講義は以下の3つのフェーズに分かれて構成されています:
1.ライティングと構図
ライティングやカメラアングル、レンズの使い方、さまざまな画面フォーマットにおける構図の考え方など、ショットを構成するための技術と理論を学びます。
2.パース(遠近法)
キャラクターと背景が共存する空間を正確に捉えるためのパースの使い方を解説。ストーリーテリングを支える空間認識を深めます。
3.環境デザイン
物語世界の構築について掘り下げます。キャラクターの背景や周囲にある環境が、ストーリーの舞台・雰囲気をいかに効果的に作り出すかを、理論と実践の両面から探ります。

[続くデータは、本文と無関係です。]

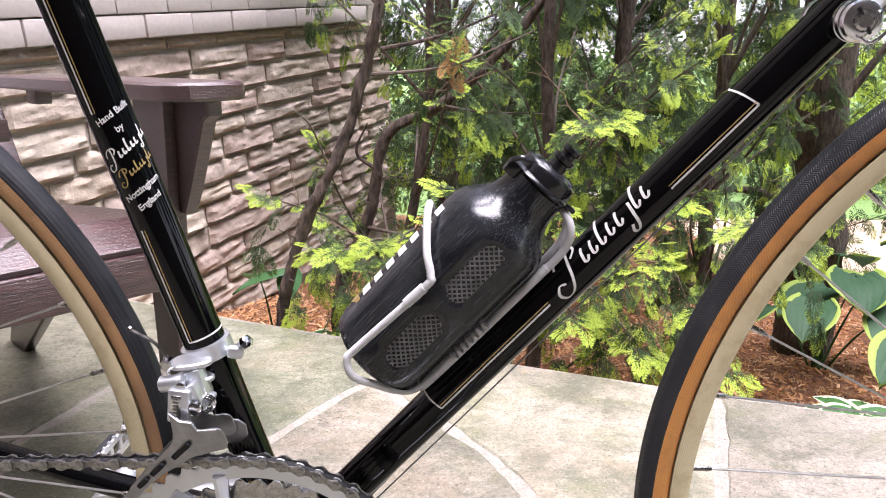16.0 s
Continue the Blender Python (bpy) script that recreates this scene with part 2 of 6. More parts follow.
def sidewall(name, low, high, worn):
    """Amber rubber over slanting cord threads, stained in patches."""
    mat, nt, b = material(name, 0.6)
    along, far_off, across, math_of = round_the_axle(nt)
    cord = math_of("ADD", math_of("MULTIPLY", math_of("SINE", math_of("MULTIPLY", math_of("ADD", along, math_of("MULTIPLY", far_off, 1.3)), 2 * math.pi / 0.0016)), 0.5), 0.5)
    v = coords(nt)
    col = mix(nt, cord, low, high)
    col = mix(nt, ramp(nt, noise_of(nt, v, 25, 6), ((0.46, (0, 0, 0)), (0.64, (0.55, 0.55, 0.55)))), col, worn)
    col = mix(nt, ramp(nt, noise_of(nt, v, 110, 5, 0.7), ((0.60, (0, 0, 0)), (0.70, (0.4, 0.4, 0.4)))), col, (0.20, 0.10, 0.05))
    nt.links.new(col, b.inputs["Base Color"])
    bump(nt, b, cord, 0.2, 0.0003)
    return mat


def bar_tape():
    mat, nt, b = material("grey_black_cloth_tape", 0.6, shine=0.4)
    v = coords(nt)
    grit = noise_of(nt, v, 2200, 3, 0.7)
    big = noise_of(nt, v, 45, 6, 0.7)
    col = ramp(nt, big, ((0.38, (0.019, 0.0195, 0.021)), (0.62, (0.043, 0.044, 0.047))))
    nt.links.new(mix(nt, 0.4, col, ramp(nt, grit, ((0.4, (0.5,) * 3), (0.6, (1.3,) * 3))), "MULTIPLY"), b.inputs["Base Color"])
    nt.links.new(ramp(nt, big, ((0.38, (0.46,) * 3), (0.62, (0.66,) * 3))), b.inputs["Roughness"])
    bump(nt, b, grit, 0.5, 0.0004)
    return mat


def ringed(name, dark, light, lines, rough, metal, relief, dirt):
    """A turned or moulded wheel surface: fine circles about the axle, with patches of grime."""
    mat, nt, b = material(name, rough, metal, shine=0.4)
    v = coords(nt)
    w = node(nt, "ShaderNodeTexWave", Scale=lines, Distortion=0.6, Detail=2.0)
    w.wave_type, w.rings_direction = "RINGS", "Y"
    nt.links.new(v, w.inputs["Vector"])
    g = noise_of(nt, v, 55, 8, 0.7)
    col = mix(nt, w.outputs["Fac"], dark, light)
    col = mix(nt, ramp(nt, g, ((0.50, (0, 0, 0)), (0.64, (0.75,) * 3))), col, dirt)
    nt.links.new(col, b.inputs["Base Color"])
    nt.links.new(ramp(nt, g, ((0.4, (rough,) * 3), (0.6, (rough + 0.18,) * 3))), b.inputs["Roughness"])
    bump(nt, b, w.outputs["Fac"], relief, 0.0005)
    return mat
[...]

単なる「やり方(how)」だけでなく、「なぜそうするのか(why)」にも焦点を当て、理解と応用力を深めていきます。
カリキュラム
Day 1 – ライティングと構図
ライティングや明暗法(キアロスクーロ)を用いた物語的な構図の原則
事実を語ると同時に感情を伝えるマインドセット
その瞬間の「物語のポイント」に観客の視線を集中させる技術
レンズの使い方
形の言語(シェイプランゲージ)の活用
構図の実例分析
流れる線の効果
緊張と緩和(プレッシャーとリリース)
異なるフォーマットに合わせた構図の設計
緊張感の段階的な構築
同じ感情を異なる視覚要素で表現する
同じ要素を再構成して異なる意味を伝える
画面の分割とその意味づけ
意味のあるショットの構成法
クライマックスに向けた構図の盛り上げ
ナラティブ構図のさまざまなケースと実例
映像デモ
Day 2 – パース(遠近法)
パースの基本
一点透視図法
パース内で等分割する方法
パースがショットの印象をどう変えるか
二点透視図法
望遠レンズと広角レンズ効果の両立
パースで橋を描く
タイル床のパース(パースグリッドの作成)
パース面を等分割する別の方法
消失点が紙の外にある場合の対処法
多様な消失点の活用
三点透視図法(煽り・俯瞰)
傾斜面の描写
映像デモ
Day 3 – 環境デザイン
一貫性のあるビジュアル言語の構築
ビジュアル階層の構築と画面内の優先順位づけ
オブジェクトが「そう見える」理由
同じタイプのロケーションに対する2つのアプローチとその理由
・ロケーション#1:アメリカ北東部風
・ロケーション#2:地中海風
境界を押し広げるケースA:直線的な形の言語
境界を押し広げるケースB:曲線的な形の言語
異なる要素を並置することで独特の雰囲気を生み出す
スケール感の表現
雰囲気づくりが環境デザインに与える影響
ストーリーが進むごとに変化する環境
天候と時間帯の演出
映像デモ

マルコス・マテウ=メストレ 氏
マルコス・マテウ=メストレ(スペイン、パルマ・デ・マジョルカ生まれ)は、映画アニメーションの分野で30年以上の経験を持つリードアニメーションデザイナーであり、グラフィックノベルアーティストです。彼の映画クレジットには、『バルト』、『エジプトのプリンス』、『アステリックスとヴァイキング』、『サーフズ・アップ』、『ヒックとドラゴン2』、『長靴をはいた猫:最後の願い』などがあります。主にドリームワークス・アニメーション、ネットフリックス・アニメーション、ソニー・ピクチャーズ・アニメーションでの仕事において、彼は環境デザインやフレーム構図、ライティング、視覚的連続性といった映画的要素に注力してきました。また、ネットフリックスの壮大な長編アニメ映画『ウルトラマン:ライジング』ではプロダクションデザイナーを務めました。映画の仕事に加えて、マテウ=メストレは『フレームド・インク:ビジュアル・ストーリーテラーのための描画と構図』、『フレームド・パースペクティブ Vol.1』、『フレームド・パースペクティブ Vol.2』、『フレームド・ドローイング・テクニークス』、『フレームド・インク Vol.2』などの国際的ベストセラーを執筆し、これらの書籍は数多くの言語に翻訳され、さらに広い範囲に影響を与えています。彼はまた、10年以上にわたり、絵画、イラストレーション、ビジュアルストーリーテリングの技術を教えてきました。現在、マテウ=メストレはロサンゼルスに在住。